Для такого суматошного дня капитан был неестественно спокоен. Он доложил очередные агентурные данные; в них не было ничего сенсационного, если не считать сообщений восточнопрусской агентуры: части армии Клюге уже начали грузиться в эшелоны в районе Мальборка и Квидзыня, о первых транспортах бронетанковой группы сигнализировали в полдень под Острудой, теперь они должны уже находиться где-то под Щитно. Подтверждаются данные о провале разведывательной сети в Силезии Опольской и в Словакии, масштабы операции столь велики, что без предательства — и, быть может, даже давнего предательства — там не могло обойтись.

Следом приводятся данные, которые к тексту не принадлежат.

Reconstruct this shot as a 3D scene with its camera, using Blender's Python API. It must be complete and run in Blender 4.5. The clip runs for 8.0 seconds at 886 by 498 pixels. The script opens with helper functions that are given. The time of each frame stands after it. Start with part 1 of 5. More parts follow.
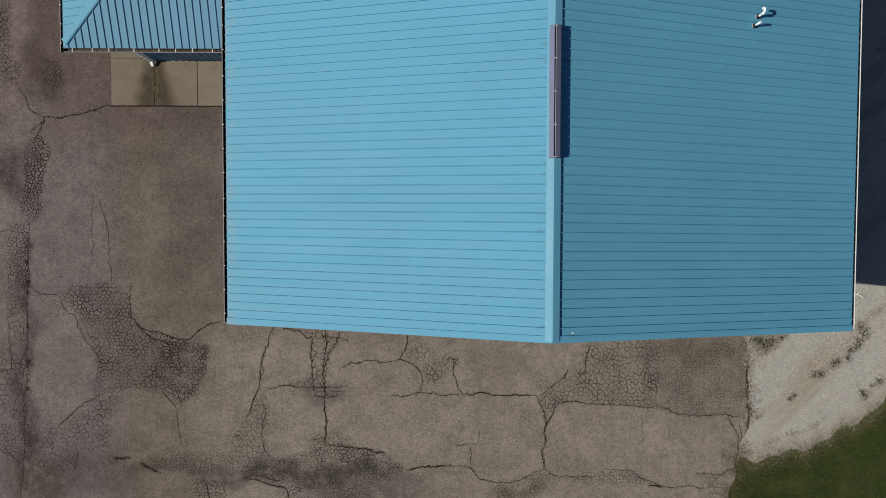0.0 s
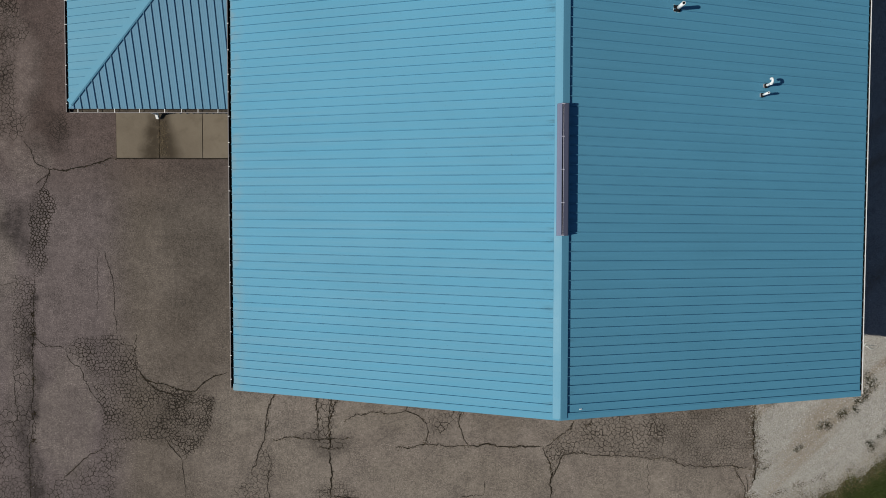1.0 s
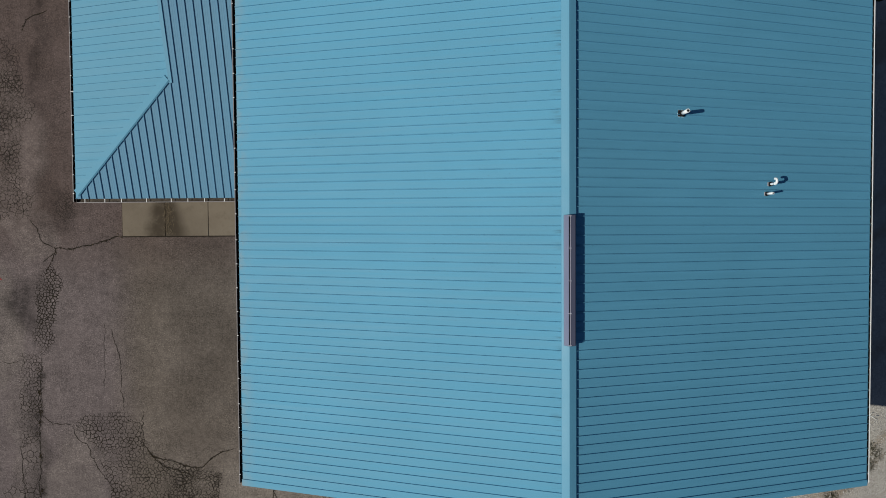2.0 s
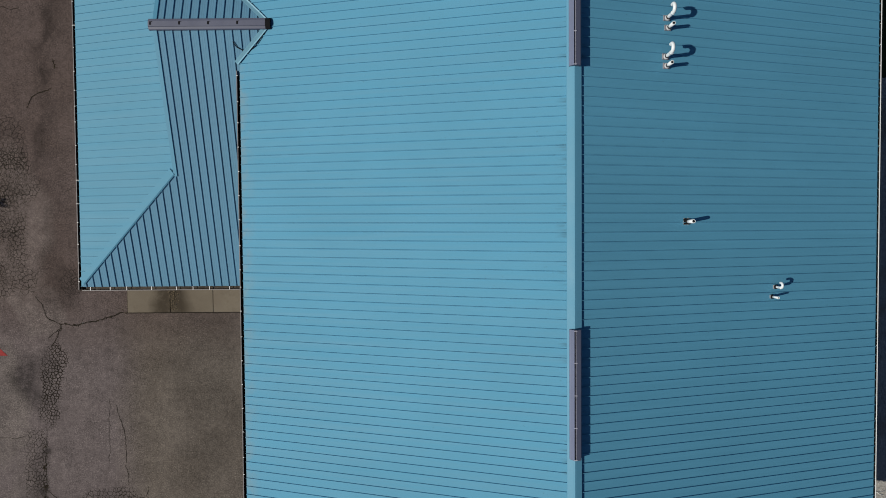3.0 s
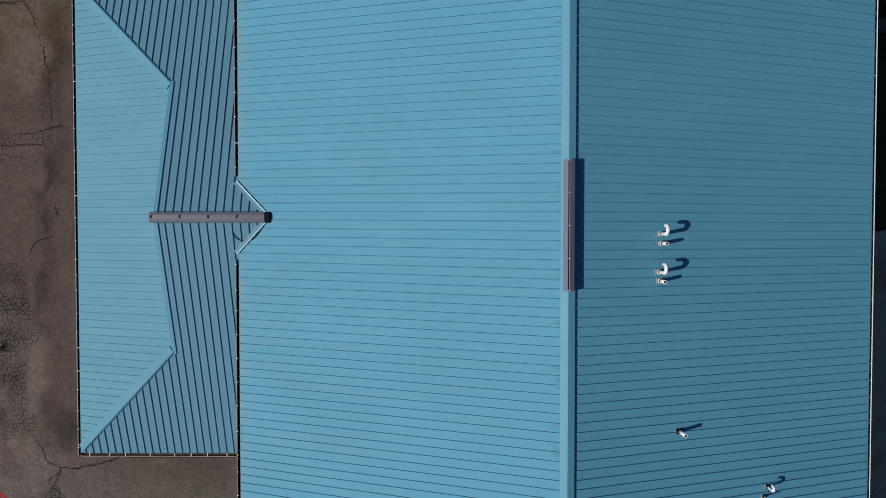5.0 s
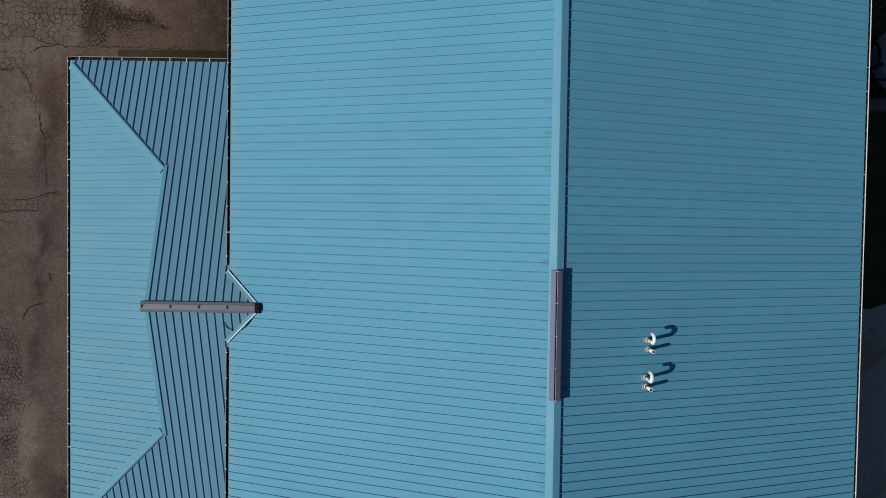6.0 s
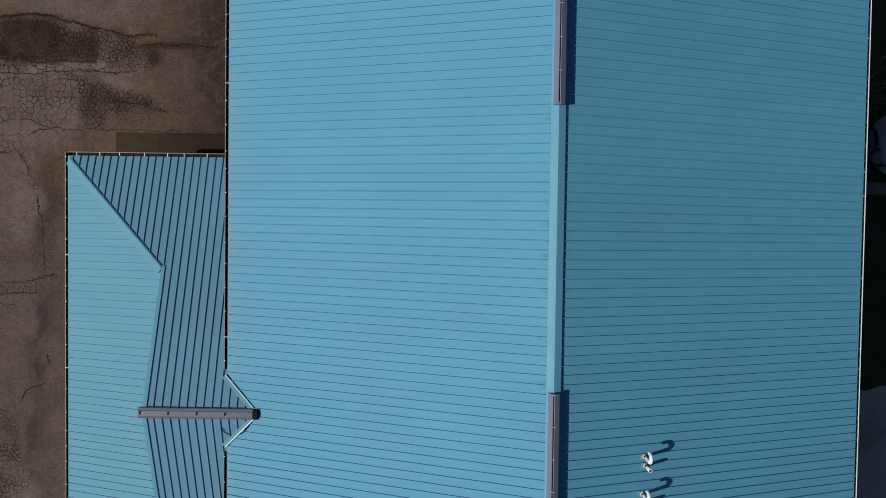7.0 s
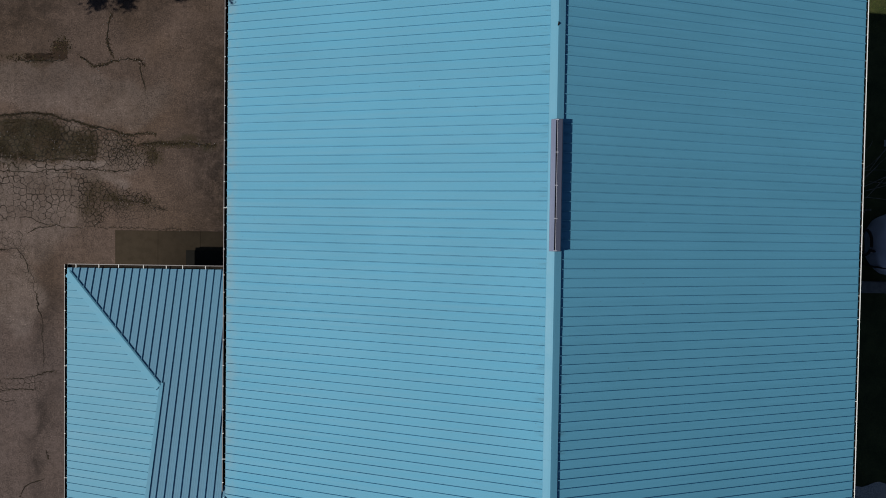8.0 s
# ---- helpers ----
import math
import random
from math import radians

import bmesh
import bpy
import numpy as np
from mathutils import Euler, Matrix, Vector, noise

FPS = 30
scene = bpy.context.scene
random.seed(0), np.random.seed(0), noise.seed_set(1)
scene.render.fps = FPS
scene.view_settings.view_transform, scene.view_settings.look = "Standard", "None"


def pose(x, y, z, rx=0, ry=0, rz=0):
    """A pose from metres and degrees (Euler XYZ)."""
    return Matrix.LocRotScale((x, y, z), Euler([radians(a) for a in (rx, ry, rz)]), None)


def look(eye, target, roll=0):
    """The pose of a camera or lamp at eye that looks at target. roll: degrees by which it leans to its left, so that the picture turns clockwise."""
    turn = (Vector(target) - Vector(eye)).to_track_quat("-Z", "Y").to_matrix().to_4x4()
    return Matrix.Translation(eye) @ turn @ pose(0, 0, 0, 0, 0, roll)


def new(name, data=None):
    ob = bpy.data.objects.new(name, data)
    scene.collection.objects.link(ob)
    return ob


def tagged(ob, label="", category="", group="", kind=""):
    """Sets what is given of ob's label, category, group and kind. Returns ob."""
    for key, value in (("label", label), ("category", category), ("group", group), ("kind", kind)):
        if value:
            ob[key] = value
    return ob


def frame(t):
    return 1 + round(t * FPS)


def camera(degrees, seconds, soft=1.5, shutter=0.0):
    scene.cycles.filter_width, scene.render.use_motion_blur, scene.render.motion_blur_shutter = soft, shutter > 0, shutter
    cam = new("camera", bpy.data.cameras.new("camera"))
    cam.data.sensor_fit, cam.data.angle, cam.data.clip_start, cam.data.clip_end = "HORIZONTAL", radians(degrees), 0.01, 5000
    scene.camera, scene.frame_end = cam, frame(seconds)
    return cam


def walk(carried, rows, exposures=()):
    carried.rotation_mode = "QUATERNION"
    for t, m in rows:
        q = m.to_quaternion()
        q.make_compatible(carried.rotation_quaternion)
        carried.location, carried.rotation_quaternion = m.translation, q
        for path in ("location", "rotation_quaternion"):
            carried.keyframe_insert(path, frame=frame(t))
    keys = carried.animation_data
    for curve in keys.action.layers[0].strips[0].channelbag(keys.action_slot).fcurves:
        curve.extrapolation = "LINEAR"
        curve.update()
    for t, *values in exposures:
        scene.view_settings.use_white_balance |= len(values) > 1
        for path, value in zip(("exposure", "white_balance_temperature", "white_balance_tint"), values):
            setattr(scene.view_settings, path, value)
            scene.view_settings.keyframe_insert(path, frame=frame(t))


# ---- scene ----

Слизовский так браво это отчеканил, что удивление Ромбича вылилось в вопрос:
— Что вы думаете о ситуации?
— Что же, пан полковник! — Слизовский улыбался всем своим круглым, красивым, гладеньким личиком. — Я разведчик, мы сделали то, что нам полагалось, мы дали полное и точное представление о неприятеле. Чего еще можно требовать от солдата? А о ситуации… Конечно, тяжелая. Разве вы ожидали легкой?
Слова Слизовского так освежающе подействовали на Ромбича, как будто в комнате внезапно выбили окно. Ему захотелось поделиться со Слизовским своим планом самоубийства — не потому, что он ждал от него совета или утешения: Ромбич рассчитывал именно на ясность мысли капитана, на то, что он поможет ему представить план бегства за Вислу совершенно четко, без болезненного налета, без следов недавнего самоистязания.
Слизовский вдруг стал серьезен, выслушал общие соображения Ромбича и при первом выводе относительно армии «Пруссия» поднес руку ко рту, а взгляд словно обратил внутрь себя, что-то ища в памяти.
— Интересно! — заметил он, когда Ромбич хлопнул потной рукой по столу, как бы скрепляя печатью свою отставку. — Интересно! Я уже во второй раз сегодня слышу об этом плане!